Seating a patched bullet deeper into the case is not the detriment some on the internet would have you believe.

[Gunlaker]

Kenny has it right. The name of the game is controlling vertical and then understanding how to read wind and mirage. There is a reason that in nasty conditions the bigger cartridges usually come out on top in long range.
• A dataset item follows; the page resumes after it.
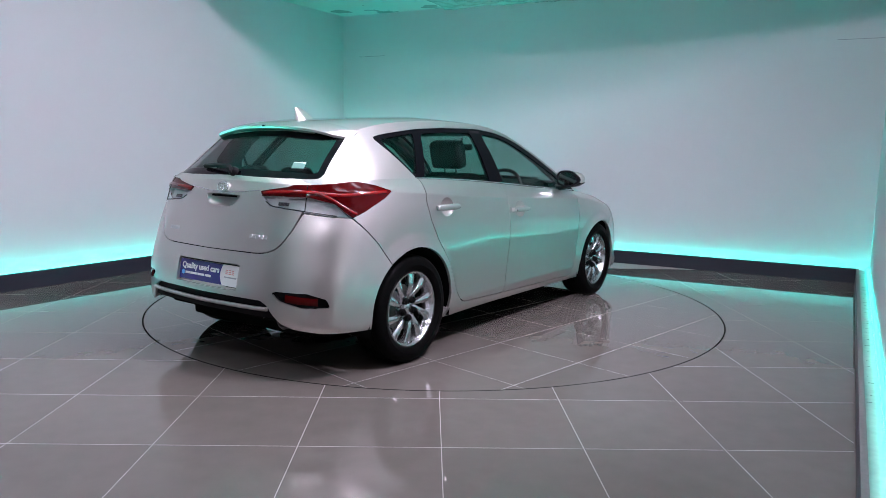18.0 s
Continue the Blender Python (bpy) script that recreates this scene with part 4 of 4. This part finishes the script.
part("emblem_bar", oval(.055, .020, .0065, m @ Matrix.Translation((0, .024, .010))), CHROME, badge)
part("emblem_hood", joined(oval(.088, .072, .006, m @ Matrix.Translation((0, 0, -.004)))), GLOSS_BLACK, badge)

# lower grille with slats, fog lamps and plate
cup("lower_grille", shell, "mouth", .05, BLACK, "mid", note="black lower grille with slim slats")
for z in (.284, .305, .327, .349):
    path = [on_front(a, z) for a in np.linspace(-24 - (z - .28) * 60, 24 + (z - .28) * 60, 40)]
    path = [(p - n * .012, n) for p, n in path]
    moulding("grille_slat", path, .0045, .010, GLOSS_BLACK)
for s in (1, -1):
    for z, a0, a1 in ((.300, 28, 38), (.335, 29, 38.5), (.370, 30, 38)):
        moulding("side_slat", [(p - n * .018, n) for p, n in (on_front(a * s, z + (a - 28) * .0012) for a in np.linspace(a0, a1, 8))], .006, .012, BLACK)
    p, n = on_front(44.3 * s, .332)
    m = basis(p - n * .022, (n + Vector((.8, 0, 0))).normalized())
    fog = part("fog_lamp", dome([.0, .020, .032, .036], [.020, .018, .012, .002], m, 28), LENS, CAR, "round clear fog lamp")
    part("fog_reflector", dome([.0, .018, .031, .034], [.0, .003, .012, .012], m, 28), STEEL, fog)
    part("fog_bezel", dome([.034, .039, .044, .046], [.010, .016, .012, -.01], m, 32), LAMP_GREY, fog)


def text_bm(word, height, m, depth=.0008):
    c = bpy.data.curves.new("txt", "FONT")
    c.body, c.size, c.align_x, c.align_y, c.resolution_u = word, height, "LEFT", "CENTER", 3
    c.offset = .0012
    c.extrude = depth
    o = bpy.data.objects.new("txt", c)
    scene.collection.objects.link(o)
    bpy.context.view_layer.update()
    me = bpy.data.meshes.new_from_object(o.evaluated_get(bpy.context.evaluated_depsgraph_get()))
    bpy.data.objects.remove(o)
    bpy.data.curves.remove(c)
    bm = bmesh.new()
    bm.from_mesh(me)
    bpy.data.meshes.remove(me)
    xs = [v.co.x for v in bm.verts]
    bm.transform(m)
    return bm, max(xs) - min(xs)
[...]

With respect to the transonic zone, because of pressure differences around the bullet, different parts of the bullet will see the shock wave at different velocities, so the nose of a bullet may have no shock wave, but each grease groove might for instance. I think this is at least part of the reason why ballisticians say the entire velocity range is trouble.

Chris.

[Don McDowell]

The velocity thing is something I don't think will ever be settled. I know I feel better shooting bullets just short of what the twist will allow at 1300 fps or better. But having said that I've seen national records and championship's won in midrange with 535 gr bullets trotting along at 1200 or a bit less.
Recent case in point would be Steve Ferringers run at Byers Money match,Phoenix and 3rd place finish at Lodi. His 45-70 load is reported to run at 1175...
The just to muck things up a bit more, Chip Mate's win in the 1000 yard match at Phoenix and his placing in the top 3 overall, with a 450 grain bullet.
So there are examples out there that defy the " accepted" knowledge.

[Good Cheer]

You guys are making me want a spire point mold for the .52 cal with 38" barrel.

[Keith Andersen]

My .45-70 might reach 1200 fps but mostly it runs 1180 and it will do just as good at the 1000 yard as the .45-100, 110, or the super horsepower .45-3-1/4. It's not the speed it's the shooter that gets the job done.
As far as the vertical, Yes, head, tail, full factor, halve factor will cause verticals but mostly it's a bad load development that puts it in the grass or over the top.

Shoot straight

Keith

No Good Cheers, you don't want to go there.

[Good Cheer]

Keith, it maybe might be some fun to experiment with but ponying up for a custom mold... nuh-unh.
But why in your experience do you think no?